Was bedeutet „Algorithmic Bias?“

Mit Algorithmic Bias sind Verzerrungen in automatisierten Entscheidungsprozessen gemeint, die zu ungerechtfertigten Bevorzugung oder Benachteiligung von Bevölkerungsgruppen führt (Zweig 2019, 210). Ein algorithmisches Entscheidungssystem kann Diskriminierungen aus verschiedenen Gründen erzeugen: 1) Weil sie bereits in den Daten enthalten sind; 2) Weil Daten zu bestimmten Personengruppen fehlen; 3) Weil ein Teil der Daten für alle Personen fehlt; 4) Weil die Methodik des maschinellen Lernens verschiedene Kontexte nicht unterscheidet, 5) Weil System unkontrolliert und dabei falsch weitertrainiert werden (Zweig 2019, 220). In vielen Einsatzgebieten von automatisierten Systemen bzw. KI kommt es zu diskriminierenden Effekten, die inzwischen gut erforscht sind (Dinika/Sloan 2023).

Einige Beispiele für KI Diskriminierungen

Algorithmen können Diskriminierungen u.a. im Zugang zu Bildungsinstitutionen, in der Kreditvergabe oder im Versicherungswesen verstärken (O'Neil 2016). Zum Beispiel, wenn einer Person in einem automatisierten Prozess aufgrund ihrer Sprache, ihres Geschlechts oder Alters ein Kredit verweigert (Matzat/Ruckenstein 2018) oder ein höherer Preis für eine Auto-Versicherung verlangt wird (Sombetzki 2024). Weiter können Menschen Sozialleistungen entzogen (Eubanks 2017) oder Eltern fälschlicherweise des Betruges verdächtigt werden (Burgess et al. 2023, University of Amsterdam 2023), mit verheerenden Folgen für die Betroffenen.

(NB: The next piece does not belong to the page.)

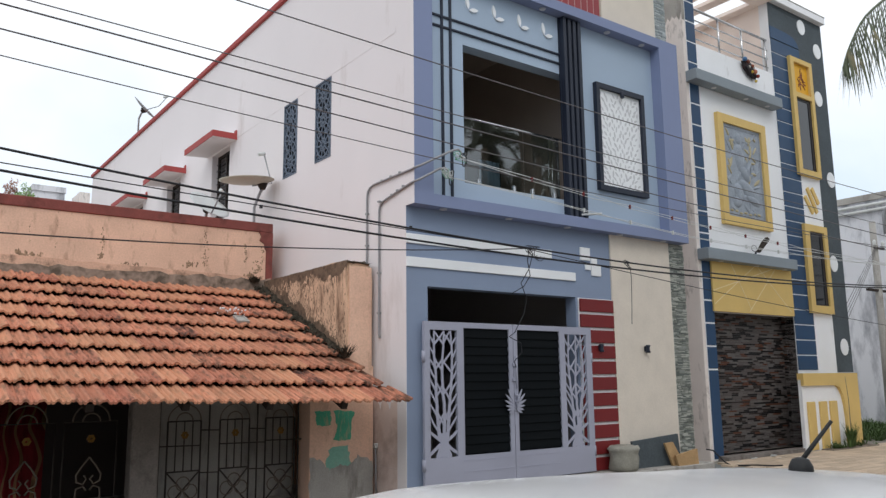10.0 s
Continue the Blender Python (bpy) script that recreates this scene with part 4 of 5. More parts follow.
# roof tiles
EAVE = Vector((0, 8.6, 1.3))
SLOPE = math.atan2(1.94, 4.6)
SKEW = radians(-1.15)
RM = Matrix.Translation((5.62, EAVE.y, EAVE.z)) @ Matrix.Rotation(-SKEW, 4, "Y") @ Matrix.Rotation(SLOPE, 4, "X")
bm = boxes((-9.2, -0.02, 0.5, 5.0, -0.06, -0.03))
put("roof_boarding", mesh_of("roof_boarding", bm, M_IRON), cottage, RM)
TW, TL, RP = 0.29, 0.62, 0.545
tile = bmesh.new()
prof = [(0.0, 0.022), (0.03, 0.03), (0.052, 0.02), (0.062, 0.008), (0.083, 0.004), (0.095, 0.016), (0.109, 0.004), (0.128, 0.008), (0.14, 0.022), (0.16, 0.029), (0.182, 0.02), (0.194, 0.008), (0.214, 0.004), (0.228, 0.016), (0.242, 0.004), (0.262, 0.008), (0.278, 0.022), (0.305, 0.026)]
rings = []
for y, dz in ((0.0, 0.0), (TL, 0.0)):
    rings.append([tile.verts.new((x, y, 1.4 * z + dz)) for x, z in prof])
    rings.append([tile.verts.new((x, y, 1.4 * z + dz - 0.026)) for x, z in prof])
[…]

Auch die Jobsuche ist davon betroffen, wenn z.B. Suchmaschinen, die auf Lebensläufe fokussiert sind, mit Textdaten und demographischen Merkmalen Bewertungen erstellen, die nachteilig für gewisse Kandidat:innen ausfallen (Dinika/Sloan 2023). Ein Algorithmus kann bspw. „einheimische“ Lebensläufe bevorzugen oder Ausbilungen im Ausland negativ bewerten (Algorithmwatch 2024).

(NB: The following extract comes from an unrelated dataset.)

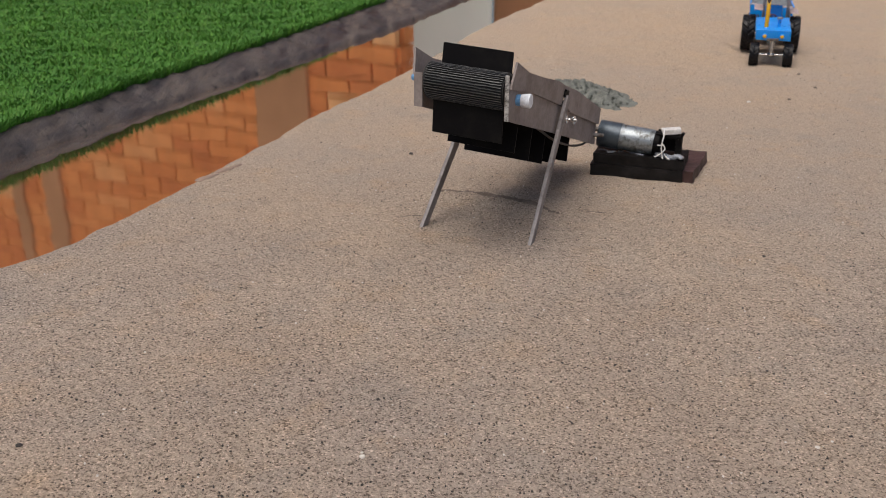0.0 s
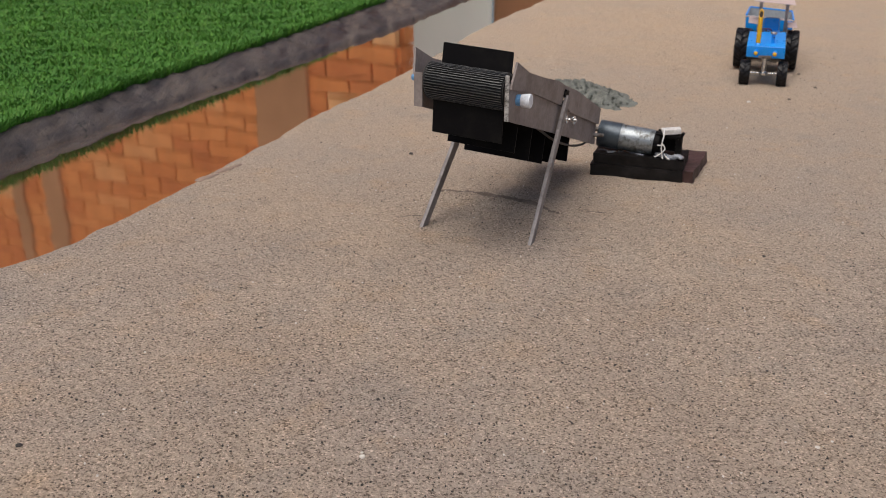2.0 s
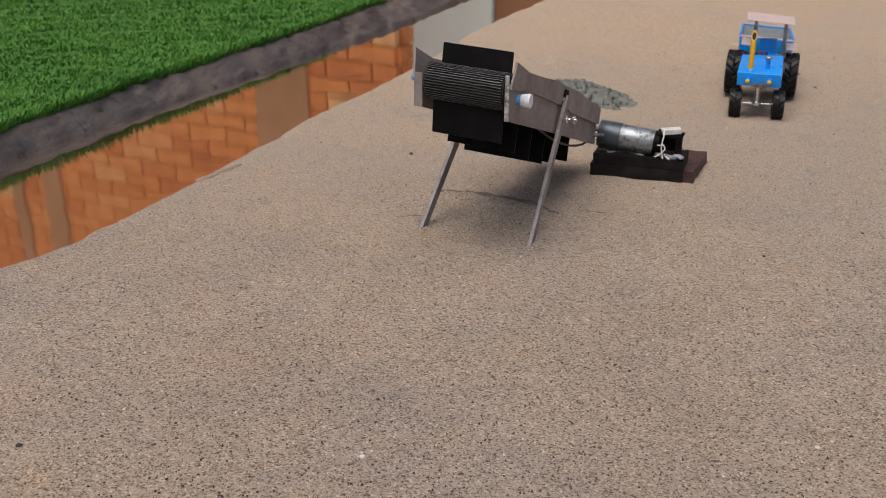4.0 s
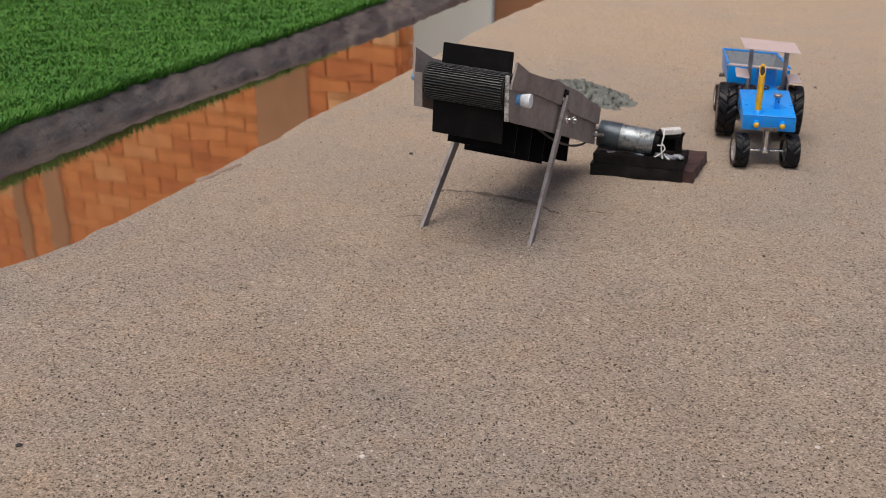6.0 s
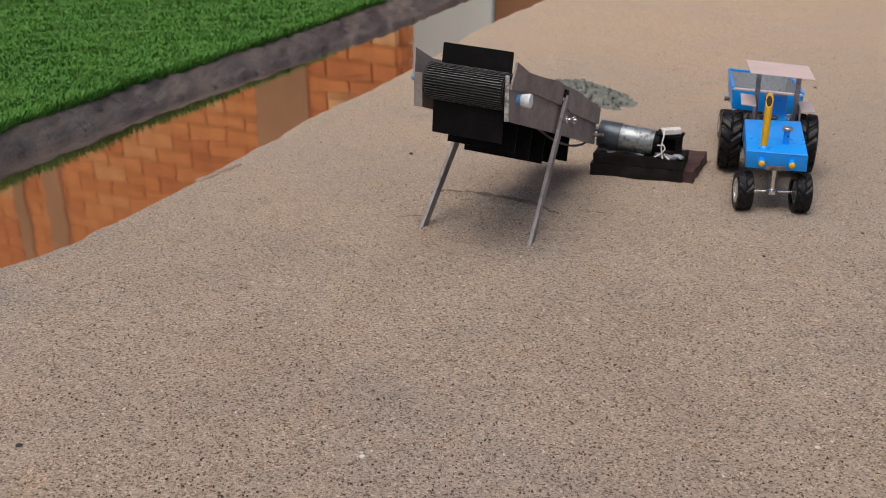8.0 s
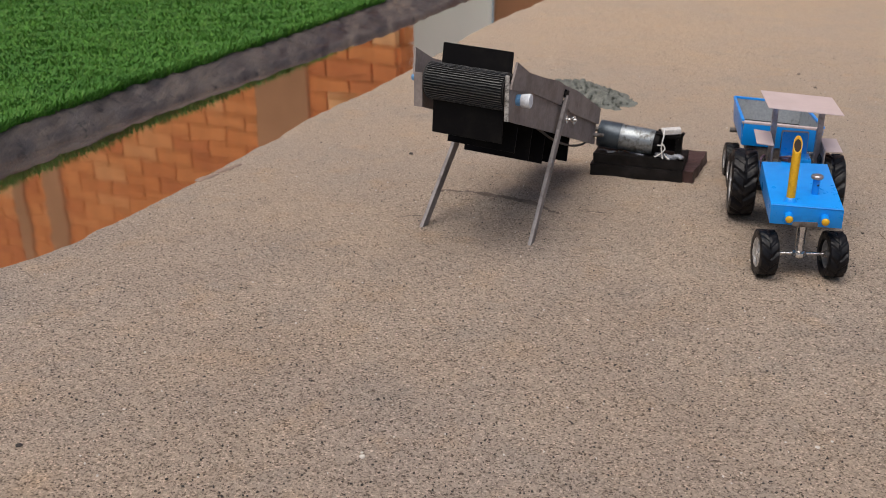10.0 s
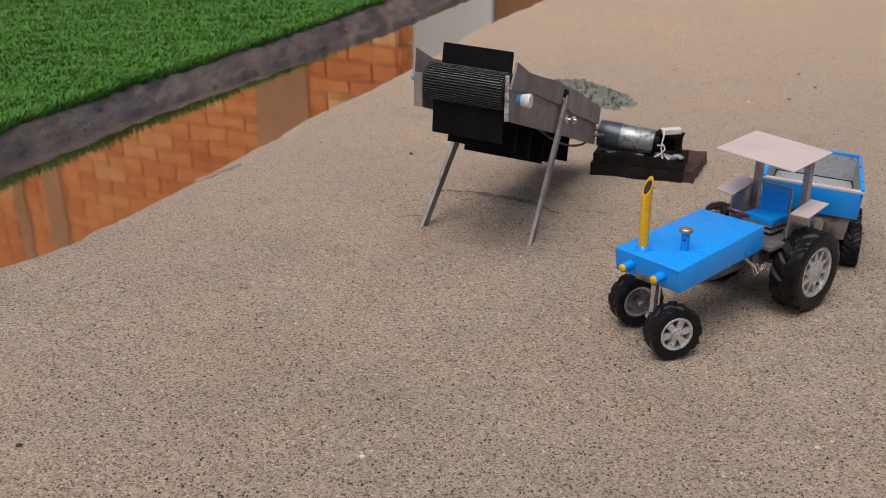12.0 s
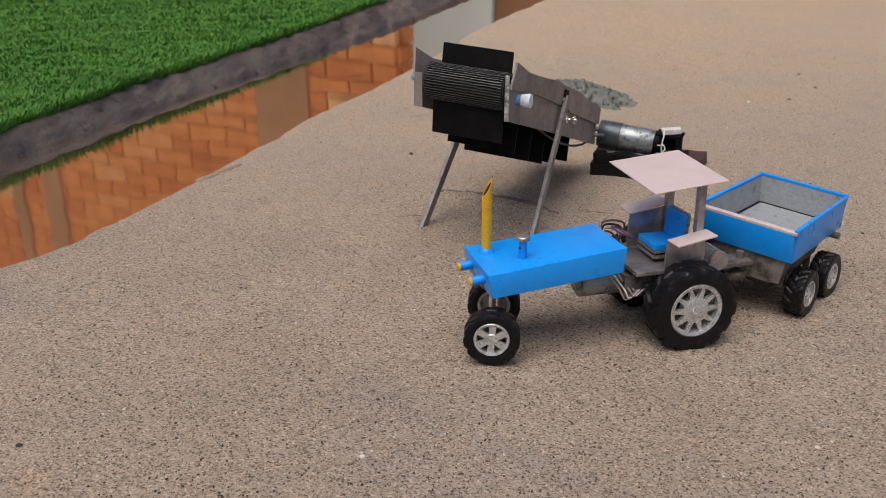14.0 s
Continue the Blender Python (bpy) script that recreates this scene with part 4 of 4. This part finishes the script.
# ---------------------------------------------------------------- motion
# seconds, place of the tractor's rear end on the sand, heading, steering, heading of the trailer
PATH = [
    (0, 0.6629, 1.985, 253, 0, 253.5), (0.5, 0.6514, 1.9446, 252.7, 0, 253.5), (1, 0.6351, 1.8879, 252.3, 0, 253.5), (1.5, 0.6155, 1.835, 252.6, 0, 253.5),
    (2, 0.5997, 1.8058, 250.9, 0, 251.5), (2.5, 0.59, 1.7671, 248.3, 0, 250), (3, 0.5722, 1.7235, 246.8, 0, 249), (3.2, 0.5666, 1.7135, 246.8, 1, 248.7),
    (5.3, 0.4483, 1.3498, 255.5, 9, 259.6), (5.5, 0.445, 1.3433, 255.8, 9, 259.8), (6, 0.4386, 1.3231, 255.9, 9, 259.7), (6.5, 0.4295, 1.2937, 256, 9, 259.2),
    (7, 0.4208, 1.2578, 255.4, 9, 258.8), (7.5, 0.4067, 1.2055, 255.1, 9, 258.6), (8, 0.3989, 1.1584, 254.7, 9, 258.5), (8.2, 0.397, 1.1498, 254.6, 9, 258.4),
    (10.3, 0.3581, 0.9586, 257.1, 9, 260.2), (10.5, 0.3569, 0.9438, 256.7, 9, 260.4), (10.6, 0.3553, 0.934, 256.5, 9, 260.4), (10.7, 0.3534, 0.8707, 235.4, -21.4, 263.5),
    (10.8, 0.3506, 0.8664, 234.8, -21.4, 263.3), (11, 0.3442, 0.8603, 233.6, -21.4, 261.6), (11.5, 0.3216, 0.8324, 228.5, -22.1, 255.4), (12, 0.293, 0.8027, 219.3, -22.8, 248.2),
    (12.5, 0.2686, 0.7822, 213.2, -22.6, 243.1), (13, 0.2445, 0.7619, 207.3, -22, 238.5), (13.5, 0.2157, 0.7443, 199.6, -21, 232.9), (14, 0.1958, 0.7355, 195.7, -20, 228.7),
]
HITCH, HITCH_SIDE = 0.0572, -0.003


def glide(t):
    """The row of PATH at t, smooth within each stretch of driving."""
    i = max(k for k, r in enumerate(PATH) if r[0] <= t + 1e-6)
    if i == len(PATH) - 1:
        return PATH[-1][1:]
    a, b = PATH[i], PATH[i + 1]
    w = (t - a[0]) / (b[0] - a[0])
    out = []
    for c in range(1, 6):
        def slope(k):
            if k in (0, len(PATH) - 1) or 10.55 < PATH[k][0] < 10.75:
                return (b[c] - a[c]) / (b[0] - a[0])
            return (PATH[k + 1][c] - PATH[k - 1][c]) / (PATH[k + 1][0] - PATH[k - 1][0])
        d = b[0] - a[0]
        m0, m1 = slope(i) * d, slope(i + 1) * d
        out.append((2 * w ** 3 - 3 * w ** 2 + 1) * a[c] + (w ** 3 - 2 * w ** 2 + w) * m0 + (-2 * w ** 3 + 3 * w ** 2) * b[c] + (w ** 3 - w ** 2) * m1)
    return out


def motions():
    times = [k / 10 for k in range(141)]
    body, cart, axle = [], [], []
    fronts, rears, carts = [[], []], [[], []], [[] for _ in moving["cart"]]
    gone, gone_cart, last, last_cart = 0.0, 0.0, None, None
    for t in times:
        x, y, head, steer, follow = glide(t)
        h = radians(head)
        body.append((t, pose(x, y, 0, 0, 0, head)))
        dip = dune(y) * 1.7
        cx, cy = x - HITCH * math.cos(h) - HITCH_SIDE * math.sin(h), y - HITCH * math.sin(h) + HITCH_SIDE * math.cos(h)
        cart.append((t, pose(cx, cy, dune(cy) - 0.002, 0, 0, follow)))
        if last:
            gone += math.hypot(x - last[0], y - last[1])
            gone_cart += math.hypot(cx - last_cart[0], cy - last_cart[1])
        last, last_cart = (x, y), (cx, cy)
        nose = dune(y + AXLE_X * math.sin(h)) * 0.65
        axle.append((t, pose(AXLE_X, 0, FRONT_R + nose, 0, 0, steer)))
        for k, s in enumerate((-1, 1)):
            off = Matrix.Rotation(radians(steer), 3, "Z") @ Vector((0, s * FRONT_Y, 0))
            fronts[k].append((t, Matrix.Translation((AXLE_X + off.x, off.y, FRONT_R + nose)) @ Matrix.Rotation(radians(steer), 4, "Z") @ Matrix.Rotation(gone / FRONT_R, 4, "Y")))
            rears[k].append((t, Matrix.Translation((REAR_X, s * REAR_Y[s], REAR_R + dip)) @ Matrix.Rotation(gone / REAR_R, 4, "Y")))
        for k, (_, wx, wy) in enumerate(moving["cart"]):
            carts[k].append((t, Matrix.Translation((wx, wy, CART_R)) @ Matrix.Rotation(gone_cart / CART_R + 0.4 * k, 4, "Y")))
    walk(moving["tractor"], body)
    walk(moving["trailer"], cart)
    walk(moving["axle"], axle)
    for k in (0, 1):
        walk(moving["front"][k], fronts[k])
        walk(moving["rear"][k], rears[k])
    for (ob, _, _), rows in zip(moving["cart"], carts):
        walk(ob, rows)


conveyor()
drive_motor()
tractor()
trailer()
heap()
stones()
clods()
ridges()
crumbs()
piers()
brick_wall()
motions()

In der Gesichtserkennungssoftware steckt ebenfalls Potential für folgenreiche Diskriminierung, wenn zum Beispiel entsprechende Produkte von Großunternehmen wie IBM, Google und anderen, die von Polizeikräften eingesetzt werden, Schwarze Frauen viel schlechter erkennt als weiße Männer (s. Projekt gendershades.org; Boulamwini und Gebru 2018), was im schlimmsten Fall zu ungerechten Verurteilungen führen kann (Sombetzki 2024).

Aber schon in gängigen Internet-Suchmaschinen, von denen es relativ wenig Alternativen gibt, sind negative rassistische Vorurteile eingebettet (Noble 2018). Die Automatisierung hat das Potenzial, Diskriminierung zu verbergen, zu beschleunigen und zu vertiefen, während sie im Vergleich zum Rassismus früherer Zeiten neutral und sogar wohlwollend erscheint (Benjamin 2019).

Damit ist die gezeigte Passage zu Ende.